# WORK TO COMPLETE
Leave out the pictures and copy each record below exactly.

# DATA LISTING
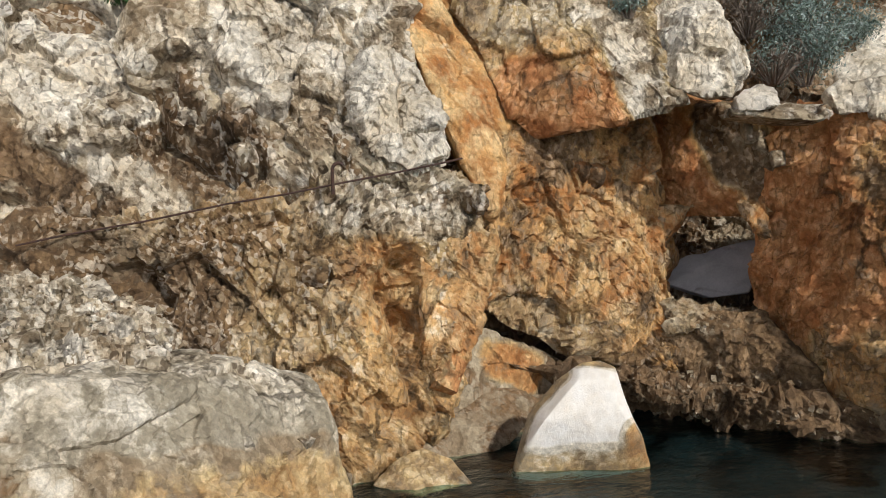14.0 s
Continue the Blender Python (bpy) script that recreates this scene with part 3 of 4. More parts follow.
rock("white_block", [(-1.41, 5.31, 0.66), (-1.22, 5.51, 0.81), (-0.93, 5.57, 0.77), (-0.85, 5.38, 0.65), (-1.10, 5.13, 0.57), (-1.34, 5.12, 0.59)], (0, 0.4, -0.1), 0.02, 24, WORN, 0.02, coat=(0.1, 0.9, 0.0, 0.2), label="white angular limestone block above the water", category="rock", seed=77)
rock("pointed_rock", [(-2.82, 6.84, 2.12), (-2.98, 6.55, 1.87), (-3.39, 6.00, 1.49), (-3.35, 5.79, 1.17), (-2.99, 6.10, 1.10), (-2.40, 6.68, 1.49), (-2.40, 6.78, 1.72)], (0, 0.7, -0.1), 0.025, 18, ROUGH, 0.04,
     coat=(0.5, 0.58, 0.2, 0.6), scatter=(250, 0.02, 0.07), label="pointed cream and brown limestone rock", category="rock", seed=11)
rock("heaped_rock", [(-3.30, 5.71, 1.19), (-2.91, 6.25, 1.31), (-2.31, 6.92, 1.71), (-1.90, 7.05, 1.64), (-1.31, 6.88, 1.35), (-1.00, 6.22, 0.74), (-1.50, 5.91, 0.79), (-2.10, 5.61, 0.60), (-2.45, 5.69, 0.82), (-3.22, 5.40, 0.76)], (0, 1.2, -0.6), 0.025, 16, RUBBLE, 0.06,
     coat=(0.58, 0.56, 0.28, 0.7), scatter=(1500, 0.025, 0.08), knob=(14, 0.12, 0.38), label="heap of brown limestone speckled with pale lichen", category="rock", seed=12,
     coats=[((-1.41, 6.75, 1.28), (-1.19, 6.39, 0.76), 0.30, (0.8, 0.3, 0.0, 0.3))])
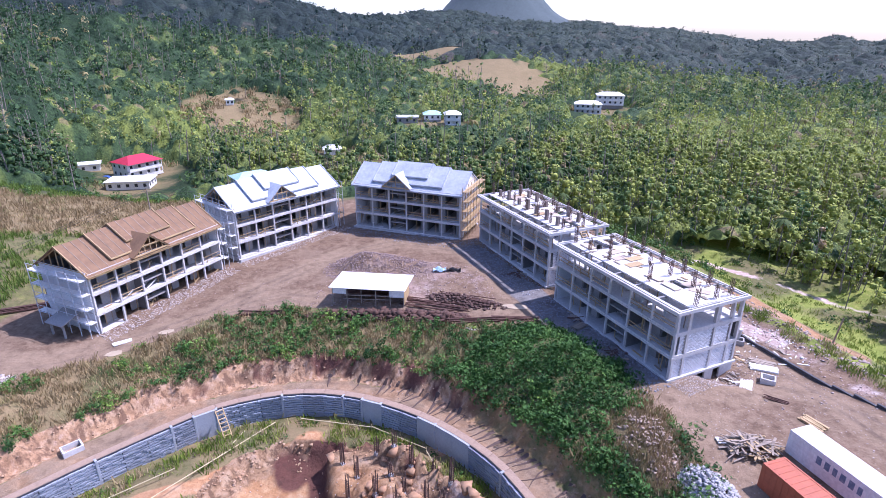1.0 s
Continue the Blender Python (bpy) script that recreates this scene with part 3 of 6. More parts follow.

# ANSWER BELOW
14.0 s
Continue the Blender Python (bpy) script that recreates this scene with part 3 of 4. More parts follow.
rock("white_block", [(-1.41, 5.31, 0.66), (-1.22, 5.51, 0.81), (-0.93, 5.57, 0.77), (-0.85, 5.38, 0.65), (-1.10, 5.13, 0.57), (-1.34, 5.12, 0.59)], (0, 0.4, -0.1), 0.02, 24, WORN, 0.02, coat=(0.1, 0.9, 0.0, 0.2), label="white angular limestone block above the water", category="rock", seed=77)
rock("pointed_rock", [(-2.82, 6.84, 2.12), (-2.98, 6.55, 1.87), (-3.39, 6.00, 1.49), (-3.35, 5.79, 1.17), (-2.99, 6.10, 1.10), (-2.40, 6.68, 1.49), (-2.40, 6.78, 1.72)], (0, 0.7, -0.1), 0.025, 18, ROUGH, 0.04,
     coat=(0.5, 0.58, 0.2, 0.6), scatter=(250, 0.02, 0.07), label="pointed cream and brown limestone rock", category="rock", seed=11)
rock("heaped_rock", [(-3.30, 5.71, 1.19), (-2.91, 6.25, 1.31), (-2.31, 6.92, 1.71), (-1.90, 7.05, 1.64), (-1.31, 6.88, 1.35), (-1.00, 6.22, 0.74), (-1.50, 5.91, 0.79), (-2.10, 5.61, 0.60), (-2.45, 5.69, 0.82), (-3.22, 5.40, 0.76)], (0, 1.2, -0.6), 0.025, 16, RUBBLE, 0.06,
     coat=(0.58, 0.56, 0.28, 0.7), scatter=(1500, 0.025, 0.08), knob=(14, 0.12, 0.38), label="heap of brown limestone speckled with pale lichen", category="rock", seed=12,
     coats=[((-1.41, 6.75, 1.28), (-1.19, 6.39, 0.76), 0.30, (0.8, 0.3, 0.0, 0.3))])
1.0 s
Continue the Blender Python (bpy) script that recreates this scene with part 3 of 6. More parts follow.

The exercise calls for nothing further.